[DATA SECTION start]
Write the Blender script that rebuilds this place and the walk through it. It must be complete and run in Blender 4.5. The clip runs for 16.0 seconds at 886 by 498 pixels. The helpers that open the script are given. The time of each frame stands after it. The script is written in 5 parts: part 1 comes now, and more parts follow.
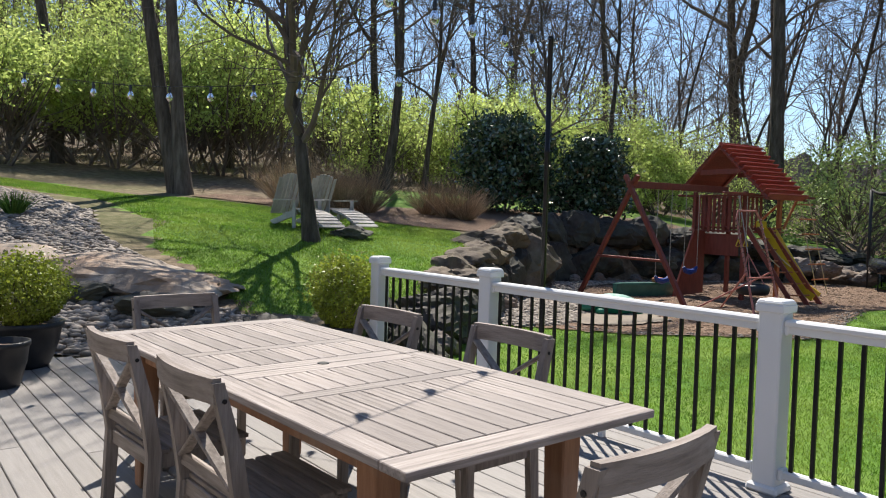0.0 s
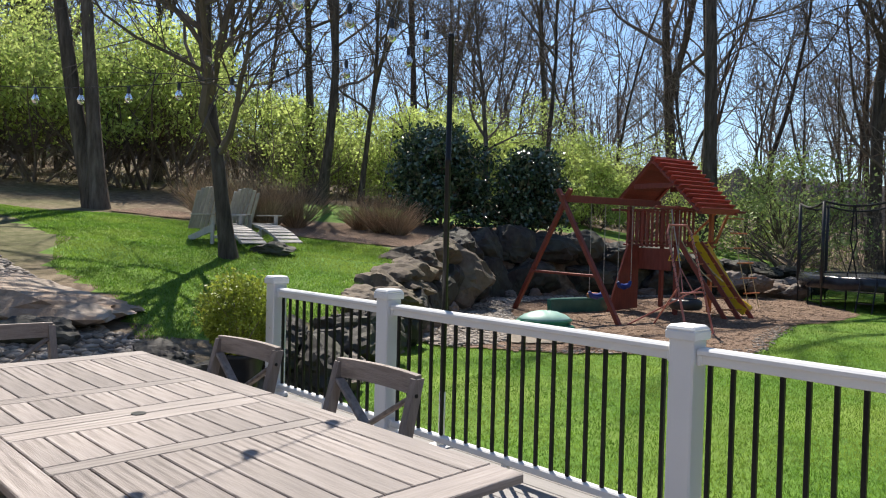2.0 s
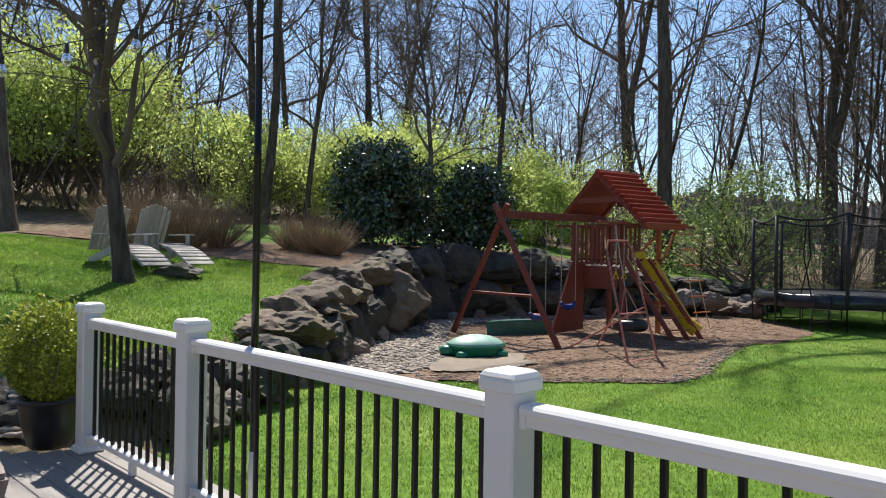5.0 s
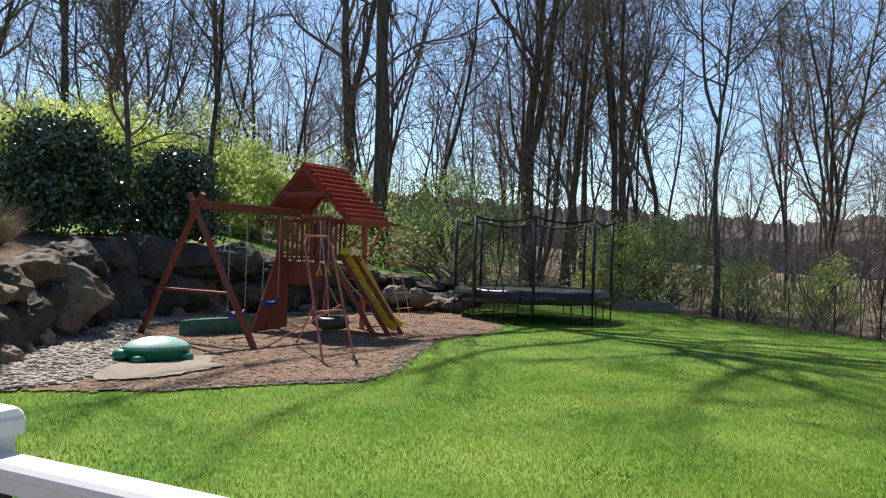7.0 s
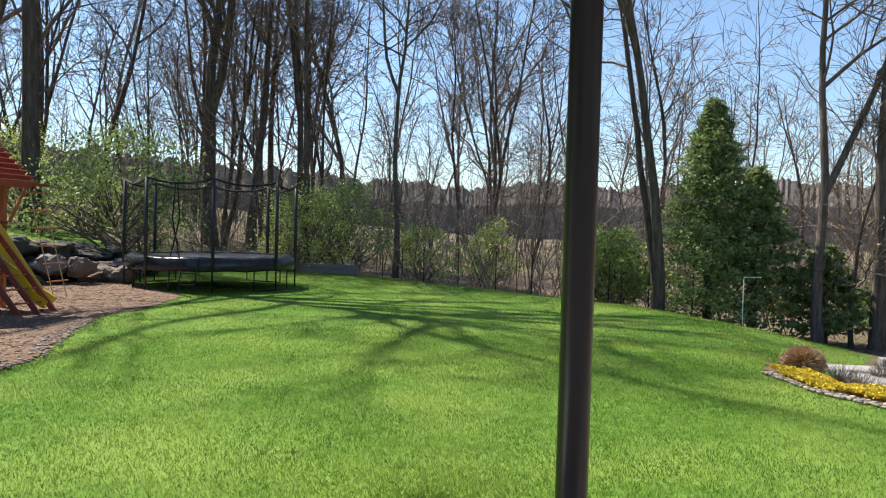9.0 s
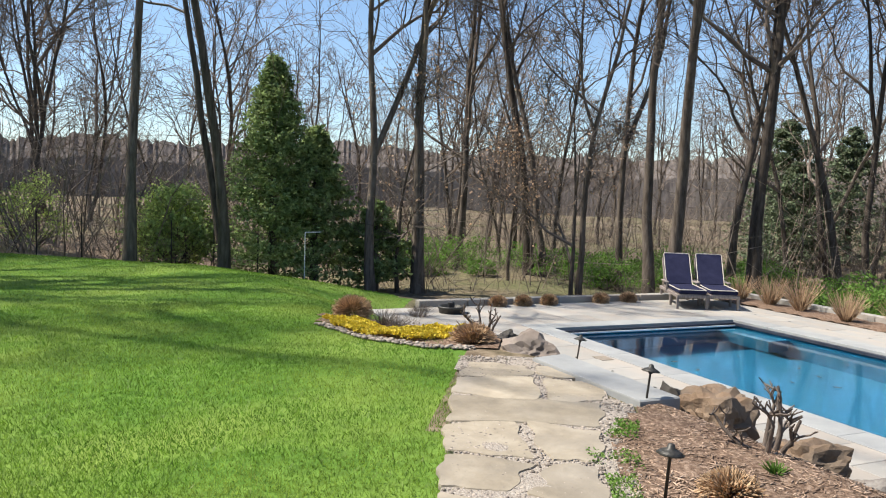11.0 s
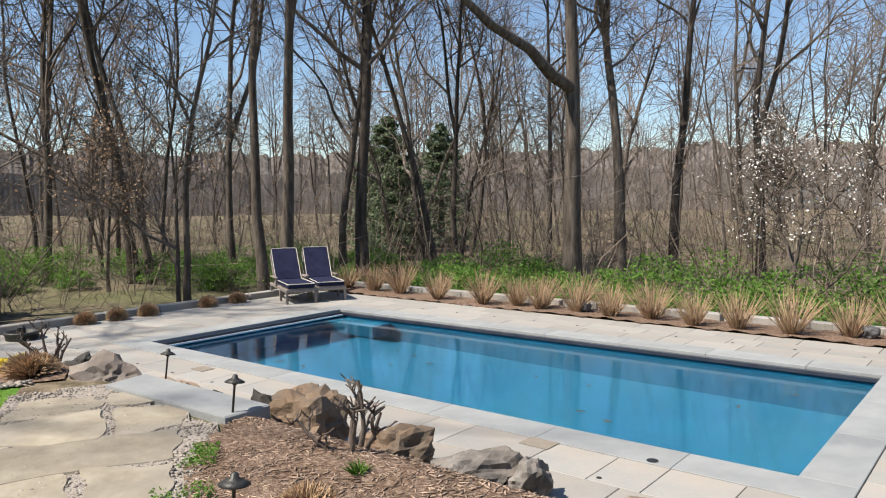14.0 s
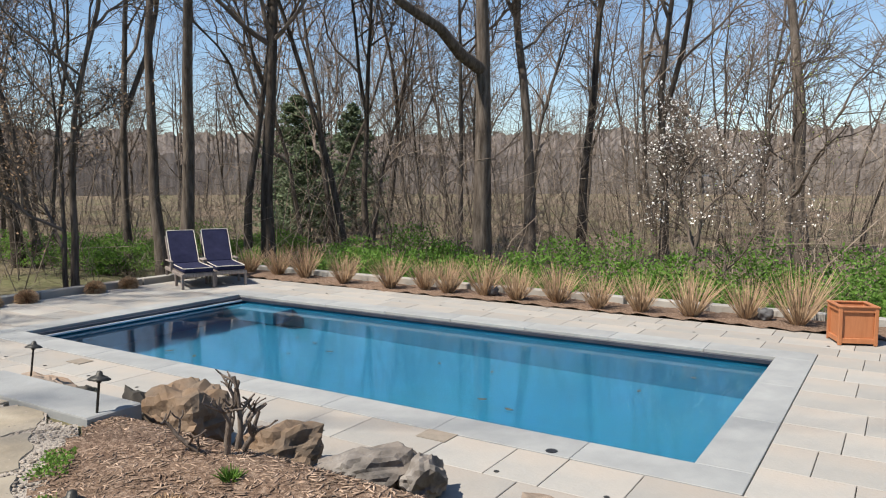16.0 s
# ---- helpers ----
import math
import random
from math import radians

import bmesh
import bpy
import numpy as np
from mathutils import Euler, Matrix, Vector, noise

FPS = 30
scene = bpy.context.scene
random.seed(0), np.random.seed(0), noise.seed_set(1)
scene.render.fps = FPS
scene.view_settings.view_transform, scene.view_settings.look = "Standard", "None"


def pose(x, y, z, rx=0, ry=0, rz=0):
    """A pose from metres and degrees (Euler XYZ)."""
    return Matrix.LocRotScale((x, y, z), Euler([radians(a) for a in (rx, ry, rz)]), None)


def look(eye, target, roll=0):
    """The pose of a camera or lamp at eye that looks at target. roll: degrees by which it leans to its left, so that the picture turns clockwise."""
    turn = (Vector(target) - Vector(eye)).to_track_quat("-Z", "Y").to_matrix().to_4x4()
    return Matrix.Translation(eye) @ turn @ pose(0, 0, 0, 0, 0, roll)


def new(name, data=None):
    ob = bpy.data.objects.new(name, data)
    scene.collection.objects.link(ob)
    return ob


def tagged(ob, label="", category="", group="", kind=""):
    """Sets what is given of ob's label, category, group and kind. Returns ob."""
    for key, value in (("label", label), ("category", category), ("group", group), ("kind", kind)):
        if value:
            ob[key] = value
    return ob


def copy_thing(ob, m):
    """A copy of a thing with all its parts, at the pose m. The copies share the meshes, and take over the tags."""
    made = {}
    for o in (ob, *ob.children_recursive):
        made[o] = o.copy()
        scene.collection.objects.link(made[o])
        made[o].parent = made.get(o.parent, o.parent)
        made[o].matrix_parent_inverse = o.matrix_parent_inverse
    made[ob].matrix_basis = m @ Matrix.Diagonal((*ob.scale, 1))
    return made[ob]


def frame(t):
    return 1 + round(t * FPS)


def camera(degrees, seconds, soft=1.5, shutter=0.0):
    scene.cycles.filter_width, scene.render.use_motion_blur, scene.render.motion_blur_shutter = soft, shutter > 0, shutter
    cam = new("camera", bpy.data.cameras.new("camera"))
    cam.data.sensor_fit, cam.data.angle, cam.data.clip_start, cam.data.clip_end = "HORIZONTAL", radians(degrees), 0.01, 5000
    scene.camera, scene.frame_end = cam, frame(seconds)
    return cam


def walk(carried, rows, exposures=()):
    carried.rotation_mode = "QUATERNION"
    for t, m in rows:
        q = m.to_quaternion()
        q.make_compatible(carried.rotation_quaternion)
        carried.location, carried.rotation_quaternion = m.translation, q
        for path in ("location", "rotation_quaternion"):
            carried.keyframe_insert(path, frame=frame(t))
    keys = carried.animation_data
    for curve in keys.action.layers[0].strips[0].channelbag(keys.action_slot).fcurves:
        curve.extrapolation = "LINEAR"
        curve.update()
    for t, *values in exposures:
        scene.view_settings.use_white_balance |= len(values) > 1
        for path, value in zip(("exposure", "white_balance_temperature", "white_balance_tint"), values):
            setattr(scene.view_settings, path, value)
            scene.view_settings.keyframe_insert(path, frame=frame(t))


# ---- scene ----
cam = camera(61.5, 16.0, soft=1.1)

PATH = [
    (0, pose(0.000, -0.000, 1.426, 87.42, -1.58, -0.00)),
    (0.5, pose(0.047, 0.108, 1.450, 88.11, -1.58, -2.96)),
    (1, pose(0.088, 0.261, 1.457, 89.42, -0.60, -6.64)),
    (1.5, pose(0.171, 0.381, 1.436, 89.38, -0.42, -7.35)),
    (2, pose(0.372, 0.534, 1.440, 88.66, -1.42, -4.11)),
    (2.5, pose(0.520, 0.684, 1.431, 88.24, -1.31, -1.56)),
    (3, pose(0.633, 0.939, 1.420, 89.40, -1.08, -1.57)),
    (3.2, pose(0.677, 0.997, 1.415, 89.72, -1.22, -1.92)),
    (5.3, pose(1.387, 1.590, 1.411, 90.52, -0.76, -8.56)),
    (5.5, pose(1.451, 1.626, 1.410, 90.75, -0.93, -10.48)),
    (6, pose(1.680, 1.710, 1.417, 90.62, -1.48, -13.57)),
    (6.5, pose(1.797, 1.751, 1.410, 90.10, -1.59, -18.85)),
    (7, pose(1.968, 1.887, 1.426, 90.42, -1.81, -26.87)),
    (7.5, pose(2.044, 2.000, 1.444, 90.32, -1.27, -34.10)),
    (8, pose(2.096, 2.050, 1.459, 89.06, -0.93, -39.21)),
    (8.5, pose(2.200, 2.033, 1.472, 88.27, -1.48, -43.69)),
    (9, pose(2.366, 2.029, 1.479, 88.24, -1.57, -50.28)),
    (9.5, pose(2.459, 2.009, 1.470, 87.53, -1.50, -57.47)),
    (10, pose(2.600, 1.988, 1.466, 86.67, -1.48, -66.34)),
    (10.2, pose(2.664, 1.987, 1.469, 86.43, -1.48, -70.27)),
    (12.3, pose(3.066, 1.772, 1.430, 86.18, -1.80, -93.53)),
    (12.5, pose(3.110, 1.725, 1.429, 86.23, -1.57, -95.15)),
    (13, pose(3.213, 1.647, 1.425, 85.99, -0.66, -100.95)),
    (13.5, pose(3.347, 1.567, 1.432, 86.03, 0.28, -107.20)),
    (14, pose(3.433, 1.471, 1.434, 86.00, 0.69, -110.71)),
    (14.5, pose(3.515, 1.352, 1.432, 86.35, -0.16, -111.96)),
    (15, pose(3.562, 1.270, 1.427, 86.03, -0.12, -112.51)),
    (15.5, pose(3.630, 1.210, 1.423, 85.57, 0.18, -114.47)),
    (16, pose(3.705, 1.164, 1.417, 84.60, 0.06, -117.20)),
]
walk(cam, PATH, ((0, .67), (6.5, .70), (8, .88), (9.5, .90), (11.2, .78), (12.5, .68), (16, .53)))

# ---- light: sun ahead of the deck, high; clear spring sky ----
SUN_AZ, SUN_EL = radians(-2), radians(54)
world = bpy.data.worlds.new("world")
scene.world = world
world.use_nodes = True
sky = world.node_tree.nodes.new("ShaderNodeTexSky")
sky.sky_type, sky.sun_disc = "NISHITA", False
sky.sun_elevation, sky.sun_rotation = SUN_EL, SUN_AZ
sky.air_density, sky.dust_density, sky.ozone_density = 1.0, 0.1, 3.0
bg = world.node_tree.nodes["Background"]
world.node_tree.links.new(sky.outputs[0], bg.inputs[0])
bg.inputs[1].default_value = 0.098
sun = new("sun", bpy.data.lights.new("sun", "SUN"))
sun.data.energy, sun.data.angle, sun.data.color = 5.3, radians(0.53), (1.0, 0.93, 0.83)
sun.matrix_world = look((20 * math.sin(SUN_AZ) * math.cos(SUN_EL), 20 * math.cos(SUN_AZ) * math.cos(SUN_EL), 20 * math.sin(SUN_EL)), (0, 0, 0))
scene.view_settings.exposure = 0.65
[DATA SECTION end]
Word for word, quote the full listing, omitting every picture.

**RESULT OF THE TASK:**
Write the Blender script that rebuilds this place and the walk through it. It must be complete and run in Blender 4.5. The clip runs for 16.0 seconds at 886 by 498 pixels. The helpers that open the script are given. The time of each frame stands after it. The script is written in 5 parts: part 1 comes now, and more parts follow.
0.0 s
2.0 s
5.0 s
7.0 s
9.0 s
11.0 s
14.0 s
16.0 s
# ---- helpers ----
import math
import random
from math import radians

import bmesh
import bpy
import numpy as np
from mathutils import Euler, Matrix, Vector, noise

FPS = 30
scene = bpy.context.scene
random.seed(0), np.random.seed(0), noise.seed_set(1)
scene.render.fps = FPS
scene.view_settings.view_transform, scene.view_settings.look = "Standard", "None"


def pose(x, y, z, rx=0, ry=0, rz=0):
    """A pose from metres and degrees (Euler XYZ)."""
    return Matrix.LocRotScale((x, y, z), Euler([radians(a) for a in (rx, ry, rz)]), None)


def look(eye, target, roll=0):
    """The pose of a camera or lamp at eye that looks at target. roll: degrees by which it leans to its left, so that the picture turns clockwise."""
    turn = (Vector(target) - Vector(eye)).to_track_quat("-Z", "Y").to_matrix().to_4x4()
    return Matrix.Translation(eye) @ turn @ pose(0, 0, 0, 0, 0, roll)


def new(name, data=None):
    ob = bpy.data.objects.new(name, data)
    scene.collection.objects.link(ob)
    return ob


def tagged(ob, label="", category="", group="", kind=""):
    """Sets what is given of ob's label, category, group and kind. Returns ob."""
    for key, value in (("label", label), ("category", category), ("group", group), ("kind", kind)):
        if value:
            ob[key] = value
    return ob


def copy_thing(ob, m):
    """A copy of a thing with all its parts, at the pose m. The copies share the meshes, and take over the tags."""
    made = {}
    for o in (ob, *ob.children_recursive):
        made[o] = o.copy()
        scene.collection.objects.link(made[o])
        made[o].parent = made.get(o.parent, o.parent)
        made[o].matrix_parent_inverse = o.matrix_parent_inverse
    made[ob].matrix_basis = m @ Matrix.Diagonal((*ob.scale, 1))
    return made[ob]


def frame(t):
    return 1 + round(t * FPS)


def camera(degrees, seconds, soft=1.5, shutter=0.0):
    scene.cycles.filter_width, scene.render.use_motion_blur, scene.render.motion_blur_shutter = soft, shutter > 0, shutter
    cam = new("camera", bpy.data.cameras.new("camera"))
    cam.data.sensor_fit, cam.data.angle, cam.data.clip_start, cam.data.clip_end = "HORIZONTAL", radians(degrees), 0.01, 5000
    scene.camera, scene.frame_end = cam, frame(seconds)
    return cam


def walk(carried, rows, exposures=()):
    carried.rotation_mode = "QUATERNION"
    for t, m in rows:
        q = m.to_quaternion()
        q.make_compatible(carried.rotation_quaternion)
        carried.location, carried.rotation_quaternion = m.translation, q
        for path in ("location", "rotation_quaternion"):
            carried.keyframe_insert(path, frame=frame(t))
    keys = carried.animation_data
    for curve in keys.action.layers[0].strips[0].channelbag(keys.action_slot).fcurves:
        curve.extrapolation = "LINEAR"
        curve.update()
    for t, *values in exposures:
        scene.view_settings.use_white_balance |= len(values) > 1
        for path, value in zip(("exposure", "white_balance_temperature", "white_balance_tint"), values):
            setattr(scene.view_settings, path, value)
            scene.view_settings.keyframe_insert(path, frame=frame(t))


# ---- scene ----
cam = camera(61.5, 16.0, soft=1.1)

PATH = [
    (0, pose(0.000, -0.000, 1.426, 87.42, -1.58, -0.00)),
    (0.5, pose(0.047, 0.108, 1.450, 88.11, -1.58, -2.96)),
    (1, pose(0.088, 0.261, 1.457, 89.42, -0.60, -6.64)),
    (1.5, pose(0.171, 0.381, 1.436, 89.38, -0.42, -7.35)),
    (2, pose(0.372, 0.534, 1.440, 88.66, -1.42, -4.11)),
    (2.5, pose(0.520, 0.684, 1.431, 88.24, -1.31, -1.56)),
    (3, pose(0.633, 0.939, 1.420, 89.40, -1.08, -1.57)),
    (3.2, pose(0.677, 0.997, 1.415, 89.72, -1.22, -1.92)),
    (5.3, pose(1.387, 1.590, 1.411, 90.52, -0.76, -8.56)),
    (5.5, pose(1.451, 1.626, 1.410, 90.75, -0.93, -10.48)),
    (6, pose(1.680, 1.710, 1.417, 90.62, -1.48, -13.57)),
    (6.5, pose(1.797, 1.751, 1.410, 90.10, -1.59, -18.85)),
    (7, pose(1.968, 1.887, 1.426, 90.42, -1.81, -26.87)),
    (7.5, pose(2.044, 2.000, 1.444, 90.32, -1.27, -34.10)),
    (8, pose(2.096, 2.050, 1.459, 89.06, -0.93, -39.21)),
    (8.5, pose(2.200, 2.033, 1.472, 88.27, -1.48, -43.69)),
    (9, pose(2.366, 2.029, 1.479, 88.24, -1.57, -50.28)),
    (9.5, pose(2.459, 2.009, 1.470, 87.53, -1.50, -57.47)),
    (10, pose(2.600, 1.988, 1.466, 86.67, -1.48, -66.34)),
    (10.2, pose(2.664, 1.987, 1.469, 86.43, -1.48, -70.27)),
    (12.3, pose(3.066, 1.772, 1.430, 86.18, -1.80, -93.53)),
    (12.5, pose(3.110, 1.725, 1.429, 86.23, -1.57, -95.15)),
    (13, pose(3.213, 1.647, 1.425, 85.99, -0.66, -100.95)),
    (13.5, pose(3.347, 1.567, 1.432, 86.03, 0.28, -107.20)),
    (14, pose(3.433, 1.471, 1.434, 86.00, 0.69, -110.71)),
    (14.5, pose(3.515, 1.352, 1.432, 86.35, -0.16, -111.96)),
    (15, pose(3.562, 1.270, 1.427, 86.03, -0.12, -112.51)),
    (15.5, pose(3.630, 1.210, 1.423, 85.57, 0.18, -114.47)),
    (16, pose(3.705, 1.164, 1.417, 84.60, 0.06, -117.20)),
]
walk(cam, PATH, ((0, .67), (6.5, .70), (8, .88), (9.5, .90), (11.2, .78), (12.5, .68), (16, .53)))

# ---- light: sun ahead of the deck, high; clear spring sky ----
SUN_AZ, SUN_EL = radians(-2), radians(54)
world = bpy.data.worlds.new("world")
scene.world = world
world.use_nodes = True
sky = world.node_tree.nodes.new("ShaderNodeTexSky")
sky.sky_type, sky.sun_disc = "NISHITA", False
sky.sun_elevation, sky.sun_rotation = SUN_EL, SUN_AZ
sky.air_density, sky.dust_density, sky.ozone_density = 1.0, 0.1, 3.0
bg = world.node_tree.nodes["Background"]
world.node_tree.links.new(sky.outputs[0], bg.inputs[0])
bg.inputs[1].default_value = 0.098
sun = new("sun", bpy.data.lights.new("sun", "SUN"))
sun.data.energy, sun.data.angle, sun.data.color = 5.3, radians(0.53), (1.0, 0.93, 0.83)
sun.matrix_world = look((20 * math.sin(SUN_AZ) * math.cos(SUN_EL), 20 * math.cos(SUN_AZ) * math.cos(SUN_EL), 20 * math.sin(SUN_EL)), (0, 0, 0))
scene.view_settings.exposure = 0.65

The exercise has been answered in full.